*Stated goal*: Copy all of the material word for word, except for the pictures.

======== Given information

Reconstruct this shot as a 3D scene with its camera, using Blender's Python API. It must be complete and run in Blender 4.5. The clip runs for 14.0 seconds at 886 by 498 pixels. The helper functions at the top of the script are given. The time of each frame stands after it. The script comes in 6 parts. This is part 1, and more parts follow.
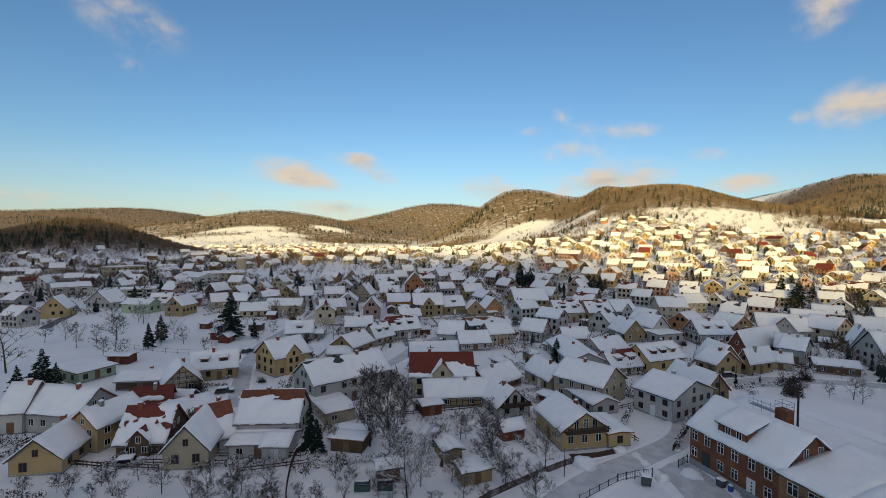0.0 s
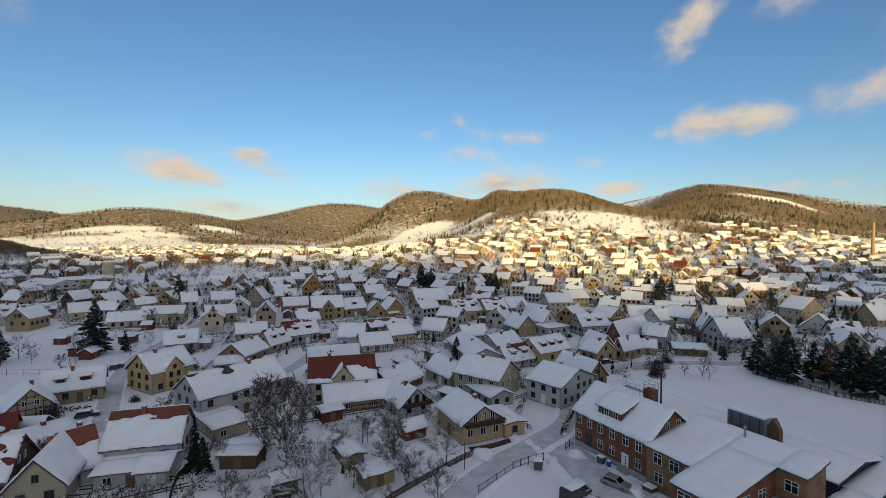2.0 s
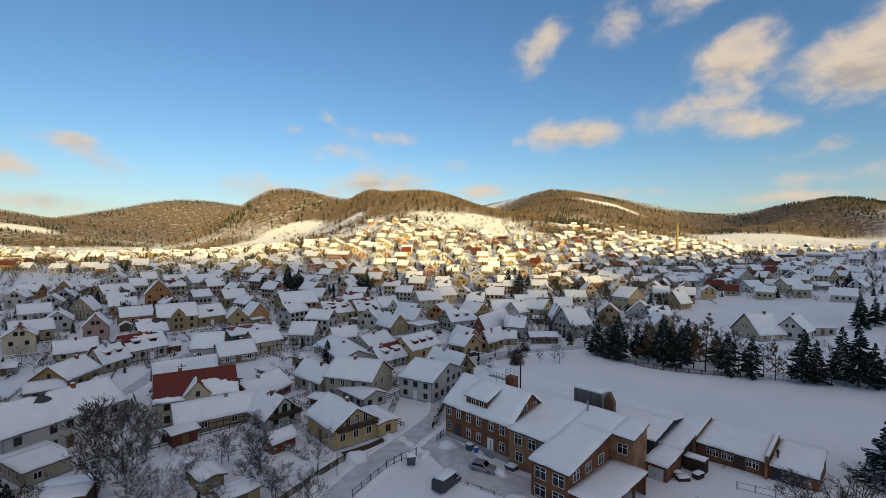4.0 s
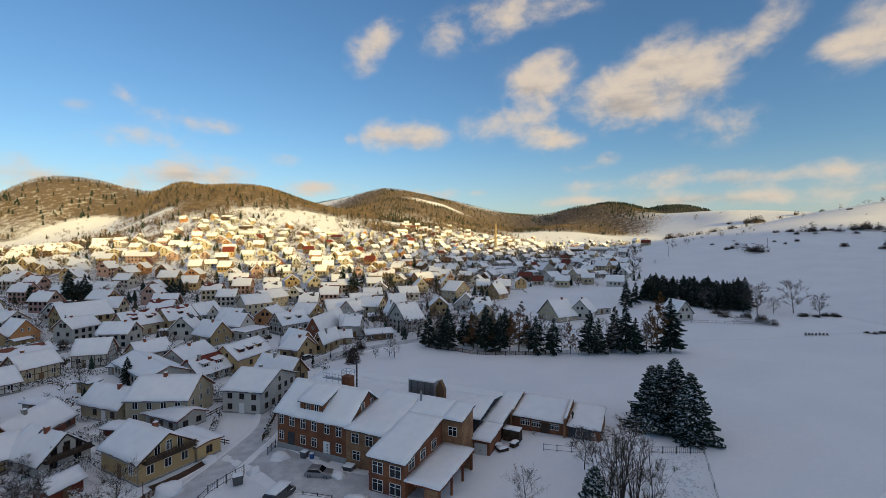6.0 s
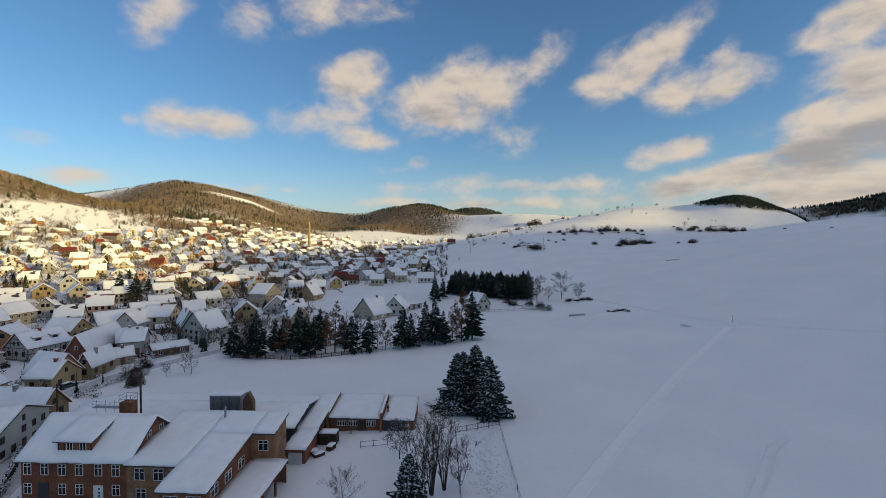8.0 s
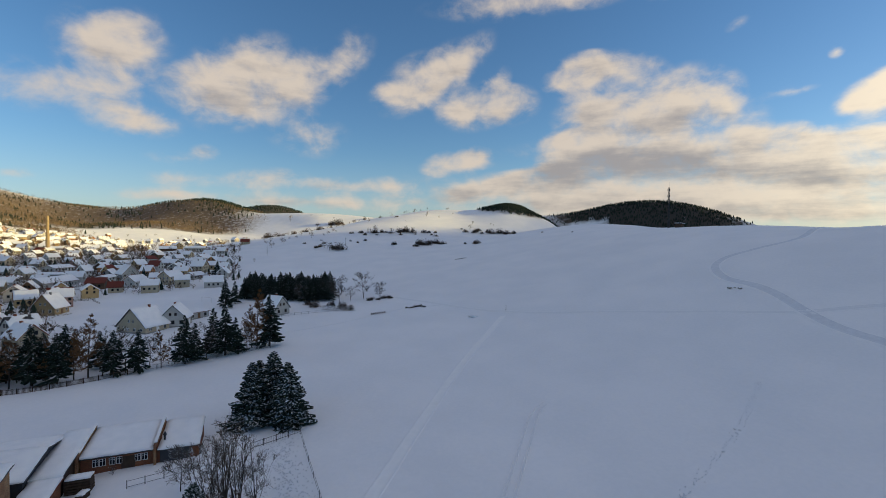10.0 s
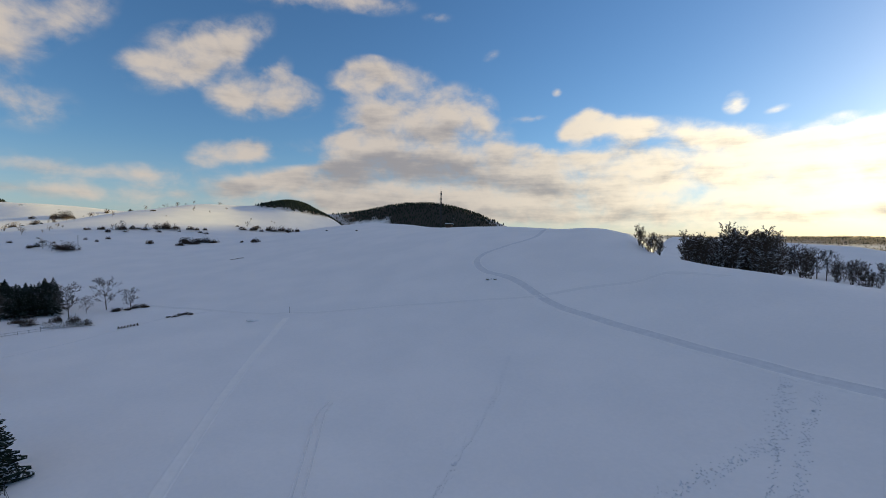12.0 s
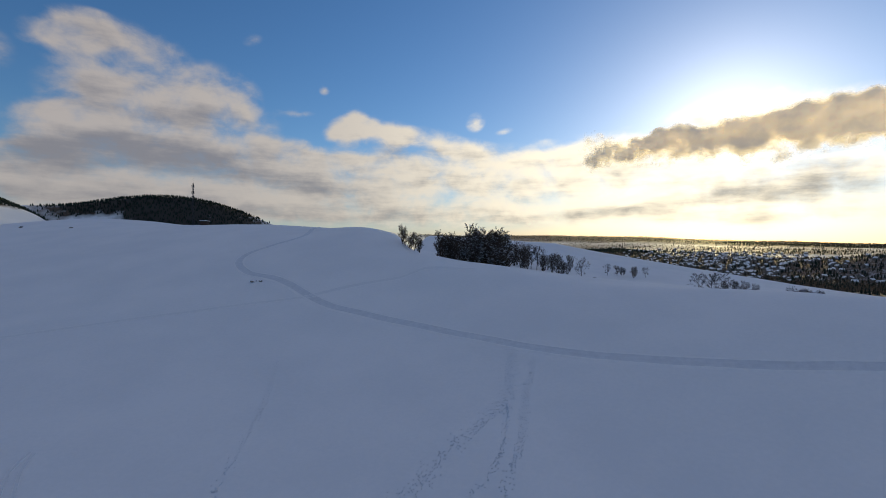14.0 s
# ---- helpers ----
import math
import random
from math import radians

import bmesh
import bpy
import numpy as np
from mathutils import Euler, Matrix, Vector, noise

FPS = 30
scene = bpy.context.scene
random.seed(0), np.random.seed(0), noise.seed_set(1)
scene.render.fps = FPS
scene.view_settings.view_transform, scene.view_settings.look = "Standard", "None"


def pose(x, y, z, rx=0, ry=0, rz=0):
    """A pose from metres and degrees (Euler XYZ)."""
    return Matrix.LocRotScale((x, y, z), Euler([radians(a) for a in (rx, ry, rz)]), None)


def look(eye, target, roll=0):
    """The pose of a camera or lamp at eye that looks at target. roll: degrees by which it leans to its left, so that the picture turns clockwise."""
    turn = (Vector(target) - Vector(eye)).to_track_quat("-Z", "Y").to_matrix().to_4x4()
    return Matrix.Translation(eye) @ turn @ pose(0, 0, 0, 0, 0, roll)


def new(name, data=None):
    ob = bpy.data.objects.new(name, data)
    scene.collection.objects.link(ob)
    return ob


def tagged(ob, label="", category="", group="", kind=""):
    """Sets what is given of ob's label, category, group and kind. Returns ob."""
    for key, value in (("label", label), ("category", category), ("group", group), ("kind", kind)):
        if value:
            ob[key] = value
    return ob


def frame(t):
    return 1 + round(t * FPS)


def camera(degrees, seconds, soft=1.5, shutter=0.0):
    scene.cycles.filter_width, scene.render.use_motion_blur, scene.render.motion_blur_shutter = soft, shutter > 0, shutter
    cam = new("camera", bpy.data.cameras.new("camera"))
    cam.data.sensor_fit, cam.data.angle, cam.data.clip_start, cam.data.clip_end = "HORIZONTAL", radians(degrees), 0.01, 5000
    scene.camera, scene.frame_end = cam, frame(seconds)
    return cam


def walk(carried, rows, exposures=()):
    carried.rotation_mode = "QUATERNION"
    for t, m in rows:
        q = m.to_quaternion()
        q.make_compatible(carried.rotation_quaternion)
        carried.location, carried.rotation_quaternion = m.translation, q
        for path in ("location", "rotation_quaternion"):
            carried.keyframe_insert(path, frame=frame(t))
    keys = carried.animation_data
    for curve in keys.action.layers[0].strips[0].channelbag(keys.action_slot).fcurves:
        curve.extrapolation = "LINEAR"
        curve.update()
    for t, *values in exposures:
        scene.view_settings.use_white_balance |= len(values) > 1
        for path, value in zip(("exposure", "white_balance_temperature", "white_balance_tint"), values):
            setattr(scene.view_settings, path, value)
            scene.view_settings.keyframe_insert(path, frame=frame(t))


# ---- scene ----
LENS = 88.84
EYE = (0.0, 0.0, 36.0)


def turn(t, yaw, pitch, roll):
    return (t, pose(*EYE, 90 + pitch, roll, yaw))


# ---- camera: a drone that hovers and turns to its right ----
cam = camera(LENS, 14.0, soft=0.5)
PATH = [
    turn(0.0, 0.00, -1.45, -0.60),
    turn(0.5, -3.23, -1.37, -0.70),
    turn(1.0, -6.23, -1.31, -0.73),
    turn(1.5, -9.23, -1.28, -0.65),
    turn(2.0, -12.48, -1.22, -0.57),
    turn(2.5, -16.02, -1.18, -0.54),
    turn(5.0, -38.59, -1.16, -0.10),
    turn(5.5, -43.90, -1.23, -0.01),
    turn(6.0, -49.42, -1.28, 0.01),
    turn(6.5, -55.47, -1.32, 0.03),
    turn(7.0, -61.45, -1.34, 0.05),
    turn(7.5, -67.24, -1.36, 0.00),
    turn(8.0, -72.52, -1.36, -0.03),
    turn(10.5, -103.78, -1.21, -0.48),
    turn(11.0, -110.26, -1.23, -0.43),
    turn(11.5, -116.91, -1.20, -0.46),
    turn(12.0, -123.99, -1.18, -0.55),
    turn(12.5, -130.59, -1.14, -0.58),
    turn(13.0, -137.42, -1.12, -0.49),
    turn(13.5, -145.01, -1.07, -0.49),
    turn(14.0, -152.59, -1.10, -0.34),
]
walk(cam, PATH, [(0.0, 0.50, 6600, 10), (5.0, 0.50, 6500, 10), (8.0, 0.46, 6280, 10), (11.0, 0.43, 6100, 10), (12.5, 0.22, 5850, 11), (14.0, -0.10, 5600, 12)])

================

*Complete output*:
Reconstruct this shot as a 3D scene with its camera, using Blender's Python API. It must be complete and run in Blender 4.5. The clip runs for 14.0 seconds at 886 by 498 pixels. The helper functions at the top of the script are given. The time of each frame stands after it. The script comes in 6 parts. This is part 1, and more parts follow.
0.0 s
2.0 s
4.0 s
6.0 s
8.0 s
10.0 s
12.0 s
14.0 s
# ---- helpers ----
import math
import random
from math import radians

import bmesh
import bpy
import numpy as np
from mathutils import Euler, Matrix, Vector, noise

FPS = 30
scene = bpy.context.scene
random.seed(0), np.random.seed(0), noise.seed_set(1)
scene.render.fps = FPS
scene.view_settings.view_transform, scene.view_settings.look = "Standard", "None"


def pose(x, y, z, rx=0, ry=0, rz=0):
    """A pose from metres and degrees (Euler XYZ)."""
    return Matrix.LocRotScale((x, y, z), Euler([radians(a) for a in (rx, ry, rz)]), None)


def look(eye, target, roll=0):
    """The pose of a camera or lamp at eye that looks at target. roll: degrees by which it leans to its left, so that the picture turns clockwise."""
    turn = (Vector(target) - Vector(eye)).to_track_quat("-Z", "Y").to_matrix().to_4x4()
    return Matrix.Translation(eye) @ turn @ pose(0, 0, 0, 0, 0, roll)


def new(name, data=None):
    ob = bpy.data.objects.new(name, data)
    scene.collection.objects.link(ob)
    return ob


def tagged(ob, label="", category="", group="", kind=""):
    """Sets what is given of ob's label, category, group and kind. Returns ob."""
    for key, value in (("label", label), ("category", category), ("group", group), ("kind", kind)):
        if value:
            ob[key] = value
    return ob


def frame(t):
    return 1 + round(t * FPS)


def camera(degrees, seconds, soft=1.5, shutter=0.0):
    scene.cycles.filter_width, scene.render.use_motion_blur, scene.render.motion_blur_shutter = soft, shutter > 0, shutter
    cam = new("camera", bpy.data.cameras.new("camera"))
    cam.data.sensor_fit, cam.data.angle, cam.data.clip_start, cam.data.clip_end = "HORIZONTAL", radians(degrees), 0.01, 5000
    scene.camera, scene.frame_end = cam, frame(seconds)
    return cam


def walk(carried, rows, exposures=()):
    carried.rotation_mode = "QUATERNION"
    for t, m in rows:
        q = m.to_quaternion()
        q.make_compatible(carried.rotation_quaternion)
        carried.location, carried.rotation_quaternion = m.translation, q
        for path in ("location", "rotation_quaternion"):
            carried.keyframe_insert(path, frame=frame(t))
    keys = carried.animation_data
    for curve in keys.action.layers[0].strips[0].channelbag(keys.action_slot).fcurves:
        curve.extrapolation = "LINEAR"
        curve.update()
    for t, *values in exposures:
        scene.view_settings.use_white_balance |= len(values) > 1
        for path, value in zip(("exposure", "white_balance_temperature", "white_balance_tint"), values):
            setattr(scene.view_settings, path, value)
            scene.view_settings.keyframe_insert(path, frame=frame(t))


# ---- scene ----
LENS = 88.84
EYE = (0.0, 0.0, 36.0)


def turn(t, yaw, pitch, roll):
    return (t, pose(*EYE, 90 + pitch, roll, yaw))


# ---- camera: a drone that hovers and turns to its right ----
cam = camera(LENS, 14.0, soft=0.5)
PATH = [
    turn(0.0, 0.00, -1.45, -0.60),
    turn(0.5, -3.23, -1.37, -0.70),
    turn(1.0, -6.23, -1.31, -0.73),
    turn(1.5, -9.23, -1.28, -0.65),
    turn(2.0, -12.48, -1.22, -0.57),
    turn(2.5, -16.02, -1.18, -0.54),
    turn(5.0, -38.59, -1.16, -0.10),
    turn(5.5, -43.90, -1.23, -0.01),
    turn(6.0, -49.42, -1.28, 0.01),
    turn(6.5, -55.47, -1.32, 0.03),
    turn(7.0, -61.45, -1.34, 0.05),
    turn(7.5, -67.24, -1.36, 0.00),
    turn(8.0, -72.52, -1.36, -0.03),
    turn(10.5, -103.78, -1.21, -0.48),
    turn(11.0, -110.26, -1.23, -0.43),
    turn(11.5, -116.91, -1.20, -0.46),
    turn(12.0, -123.99, -1.18, -0.55),
    turn(12.5, -130.59, -1.14, -0.58),
    turn(13.0, -137.42, -1.12, -0.49),
    turn(13.5, -145.01, -1.07, -0.49),
    turn(14.0, -152.59, -1.10, -0.34),
]
walk(cam, PATH, [(0.0, 0.50, 6600, 10), (5.0, 0.50, 6500, 10), (8.0, 0.46, 6280, 10), (11.0, 0.43, 6100, 10), (12.5, 0.22, 5850, 11), (14.0, -0.10, 5600, 12)])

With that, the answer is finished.